Comment vous êtes-vous préparé à cette difficile ascension ?
Avant de rejoindre l’équipe, j’ai d’abord effectué un bilan complet de mon état de santé. Ensuite, j’ai consacré plusieurs mois à une préparation physique intensive, avec beaucoup de musculation et de course à pied pour renforcer mon cardio. Cela n’a pas toujours été évident avec mon métier de chirurgien, très prenant. Mais cette préparation a été cruciale pour pouvoir vivre l’expérience.
Vos compétences et l'expérience acquises en montagne influencent-elles votre pratique chirurgicale ?
La montagne m'a appris à faire face aux situations critiques et à prendre des décisions rapides et efficaces, ce qui est essentiel en chirurgie. Dans les deux cas, il s’agit de veiller à la vie de l'autre. De plus, l'alpinisme renforce ma capacité à travailler en autonomie, ce qui est également important dans mon métier de chirurgien.
Il y a aussi ce goût de l’effort, de la difficulté et de l’engagement, propre aux deux pratiques. Si je grimpe une paroi ou que j’opère de manière automatique, je ne suis pas satisfait, j’ai besoin de me dépasser. Paradoxalement, je mets un point d’honneur à ce que la chirurgie, comme l’alpinisme, reste un plaisir et non une compétition ou une simple recherche de défi physique.
De quoi rêvez-vous après cette grande expédition ?

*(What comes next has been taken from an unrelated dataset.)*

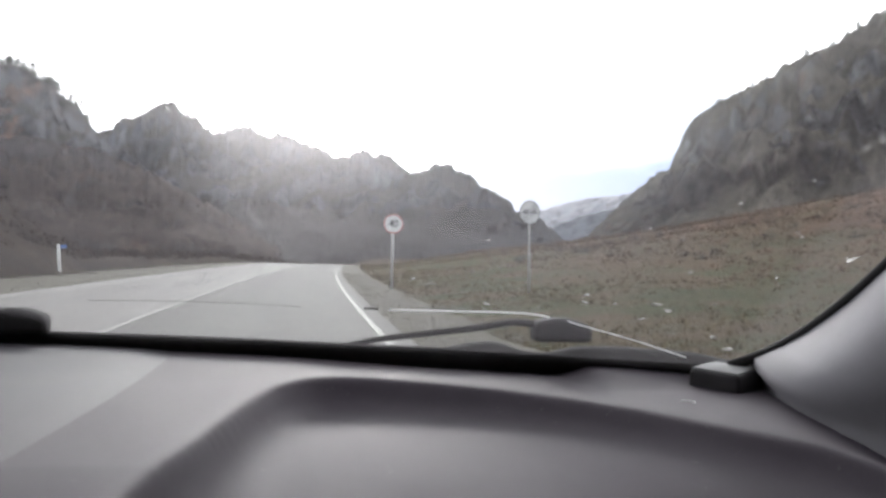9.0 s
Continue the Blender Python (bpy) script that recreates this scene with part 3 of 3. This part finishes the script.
def shell():
    """Plain unseen lining that closes the cabin round the camera and blocks side light."""
    top = [glass_point(x, 0.62) for x in np.linspace(-1.0, 0.5, 16)]
    verts, faces = [], []
    for p in top:
        for y in (p.y, 0.0, -0.5, -1.0, -1.5, -1.9):
            verts.append((p.x, min(y, p.y), 1.67 + 0.06 * math.sin(math.pi * (p.x + 1.0) / 1.5) * (1 if y < p.y else 0)))
    faces = grid_faces(16, 6)
    mesh_ob("headliner", verts, faces, HEAD, car, "grey cloth headliner of the cabin")
    # Right wall without a window, added out of view to keep light out.
    bm = bmesh.new()
    bmesh.ops.create_cube(bm, size=1.0)
    for v in bm.verts:
        v.co = Vector((0.53 + v.co.x * 0.05, -0.75 + v.co.y * 2.9, 0.86 + v.co.z * 1.68))
    bmesh.ops.bevel(bm, geom=bm.edges[:], offset=0.015, segments=2, affect="EDGES")
    part("unseen_side_wall", bm, SHELL, car)
    bm = rounded_box((1.5, 0.05, 1.66), 0.015, 2, pose(-0.25, -1.93, 0.85))
    part("unseen_rear_wall", bm, SHELL, car)
    # Left wall covers the window side, so daylight comes by the windscreen alone.
    bm = rounded_box((0.05, 3.3, 1.68), 0.015, 2, pose(-1.04, -0.30, 0.86))
    part("unseen_side_wall", bm, SHELL, car)
    bm = rounded_box((1.55, 3.2, 0.06), 0.015, 2, pose(-0.25, -0.4, 0.25))
    part("floor_pan", bm, SHELL, car)
    bm = rounded_box((1.5, 0.9, 0.4), 0.08, 3, pose(-0.25, -1.2, 0.48))
    part("rear_seat", bm, SHELL, car)


shell()


def wheel(x, y, side):
    """A road wheel: round-shouldered tyre and a dished rim."""
    holder = new("wheel")
    holder.parent = car
    holder.matrix_local = pose(x, y, 0.335, 0, 0, 0 if side > 0 else 180)
    for name, prof, mat, text in (("tyre", [(-0.09, 0.20), (-0.095, 0.26), (-0.085, 0.295), (-0.06, 0.313), (0.06, 0.313), (0.085, 0.295), (0.095, 0.26), (0.09, 0.20)], BLACK, "black rubber tyre"),
                                  ("rim", [(-0.08, 0.205), (0.08, 0.205), (0.085, 0.19), (0.05, 0.17), (0.04, 0.09), (0.055, 0.06), (0.06, 0.0)], SILVER, "grey steel rim")):
        n, k = 32, len(prof)
        verts = [(px, r * math.cos(i * math.tau / n), r * math.sin(i * math.tau / n)) for i in range(n) for px, r in prof]
        faces = [(i * k + j, i * k + j + 1, (i + 1) % n * k + j + 1, (i + 1) % n * k + j) for i in range(n) for j in range(k - 1)]
        mesh_ob(name, verts, faces, mat, holder, text)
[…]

Je rêve de découvrir des grands massifs comme la Patagonie en Argentine, et de revisiter des classiques dans les Alpes, en choisissant des voies qui ont une signification particulière pour moi, soit parce qu’elles ont été grimpées par des alpinistes que j’admire, soit simplement pour leur beauté ou leur complexité. Tout comme on peut apprécier un tableau pour sa beauté, j’aime une paroi pour son esthétisme, son environnement unique et la sérénité qu’elle m’apporte.
Je souhaite également continuer à partager cette passion avec mes trois enfants aussi longtemps que possible.